Lectura fácil
- Author: Cristina Morales (writer)
- Language: Spanish
- Publisher: Anagrama
- Publication date: 2018
- Awards: Premio Herralde (2018) Spanish National Literature Prize for Narrative (2019)
- ISBN: 978-84-339-9864-4
- Preceded by: Terroristas modernos (2017)

= Lectura fácil =

2018 novel by Cristina Morales

Lectura fácil (English: Easy Read) is a novel by the Spanish author Cristina Morales published by Anagrama in 2018. The book was a critical and commercial success that received the Premio Herralde in 2018, and the Spanish National Literature Prize for Narrative in 2019. The plot revolves around four women with intellectual disabilities who live together in assisted living in Generalitat in Barcelona during the time of Ada Colau's term as mayor. The story describes the women's daily life, their economic and emotional needs, anarchist meetings, dance classes, and legal decisions.

The structure of the novel blends different textual media, from an anarchist fanzine and legal rulings to WhatsApp messages written in an easy reading style.

==Writing and publication==
According to the author, her intention in writing this book was to "consider how the signifying and marginalization of difference has been systematized, from each member of society that does not respond to normativity". Morales originally planned to title the novel Ni amo, ni dios, ni marido, ni partido, ni de fútbol (Neither love, god, marriage, games nor soccer)—a phrase ultimately included on the book's cover—but she opted for Lectura fácil on the logic that it represented the different sections of the book in a satisfactory way.

The book was originally set to be published by Seix Barral, a publishing house that had commissioned Morales' novel. However, upon reading the book, the publishers asked Morales to edit the names and remove the more controversial portions of the text, the equivalent of eliminating hundreds of pages and entire sections of the novel, a request that Morales refused. She eventually stopped working to publish the book through Seix Barral and selected a different publisher.

==Reception==
Lectura fácil won the Premio Herralde in 2018, with Morales becoming one of the youngest to be granted the award. Marta Sanz, who was part of the award's jury, said of the novel, "Cristina Morales challenges a canon of economic, social, political, moral, and educational norms. And she does it through chainsaw-esque stylistics that, in turn, challenge the canon of literary norms."

In October 2019, the novel won the Spanish National Literature Prize for Narrative. In its decision, the jury affirmed that it was awarding the prize "for addressing a radical and radically original proposition, that does not feature a genealogy in Spanish literature and that stands out for its recreation of orality, some extraordinary characters and its reading on the developing political context."

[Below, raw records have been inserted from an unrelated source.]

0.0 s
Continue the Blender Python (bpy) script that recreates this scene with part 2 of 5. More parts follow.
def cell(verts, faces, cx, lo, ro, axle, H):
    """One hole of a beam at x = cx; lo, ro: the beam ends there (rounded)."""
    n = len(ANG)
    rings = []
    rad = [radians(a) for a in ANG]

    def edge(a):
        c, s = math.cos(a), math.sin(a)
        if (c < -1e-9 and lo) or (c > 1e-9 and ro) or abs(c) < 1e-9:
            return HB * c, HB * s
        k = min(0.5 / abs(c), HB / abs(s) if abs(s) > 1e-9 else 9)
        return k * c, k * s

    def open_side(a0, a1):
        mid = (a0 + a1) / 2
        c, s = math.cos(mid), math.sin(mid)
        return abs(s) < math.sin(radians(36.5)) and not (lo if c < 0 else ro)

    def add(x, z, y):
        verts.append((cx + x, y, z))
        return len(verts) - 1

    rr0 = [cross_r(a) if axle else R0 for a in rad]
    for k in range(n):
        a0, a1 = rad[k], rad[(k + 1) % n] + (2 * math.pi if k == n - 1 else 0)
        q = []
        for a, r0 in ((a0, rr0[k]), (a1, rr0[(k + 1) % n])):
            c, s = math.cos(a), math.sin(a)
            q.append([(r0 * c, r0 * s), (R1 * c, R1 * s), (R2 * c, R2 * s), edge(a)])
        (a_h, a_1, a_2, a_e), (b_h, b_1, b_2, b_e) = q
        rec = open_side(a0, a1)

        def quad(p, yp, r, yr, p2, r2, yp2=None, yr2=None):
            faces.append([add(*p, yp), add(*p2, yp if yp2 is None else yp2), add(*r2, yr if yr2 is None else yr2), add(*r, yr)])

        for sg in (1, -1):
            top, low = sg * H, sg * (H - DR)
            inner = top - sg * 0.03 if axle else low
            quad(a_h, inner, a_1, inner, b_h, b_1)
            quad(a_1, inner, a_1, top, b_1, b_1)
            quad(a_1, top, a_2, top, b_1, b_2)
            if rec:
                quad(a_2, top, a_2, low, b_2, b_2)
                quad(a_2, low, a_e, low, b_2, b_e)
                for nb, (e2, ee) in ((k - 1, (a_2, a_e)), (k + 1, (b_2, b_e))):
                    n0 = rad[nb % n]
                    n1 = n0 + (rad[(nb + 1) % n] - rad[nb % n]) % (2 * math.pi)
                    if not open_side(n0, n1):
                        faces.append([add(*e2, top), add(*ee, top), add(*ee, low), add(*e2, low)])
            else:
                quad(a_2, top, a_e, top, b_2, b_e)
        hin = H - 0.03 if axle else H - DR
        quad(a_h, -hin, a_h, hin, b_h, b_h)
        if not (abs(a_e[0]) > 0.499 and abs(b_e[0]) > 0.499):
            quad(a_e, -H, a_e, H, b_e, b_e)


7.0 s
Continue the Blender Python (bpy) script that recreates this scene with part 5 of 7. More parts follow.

Carlos Pardo en El País described the book as a "milestone in the contemporary Spanish novel" and "one of the most surprising and effective realist novels from recent years." Of particular note are the use of irony as a narrative device and Morales' mastery in constructing characters that do not turn into caricatures of the novel's themes, which include fascism, sexual resistance, machismo, and the awakening of the political consciousness. Similar praise came from Nadal Suau's review in El Cultural, which referred to Morales' writing as "devastating, boundless" and commented on the uncomfortable nature of the text, which is populated with sarcasm, political incorrectness, and criticism of different political sectors.

At the end of 2019, El País ranked Lectura fácil number 43 in its list of the 100 best books of the 21st century.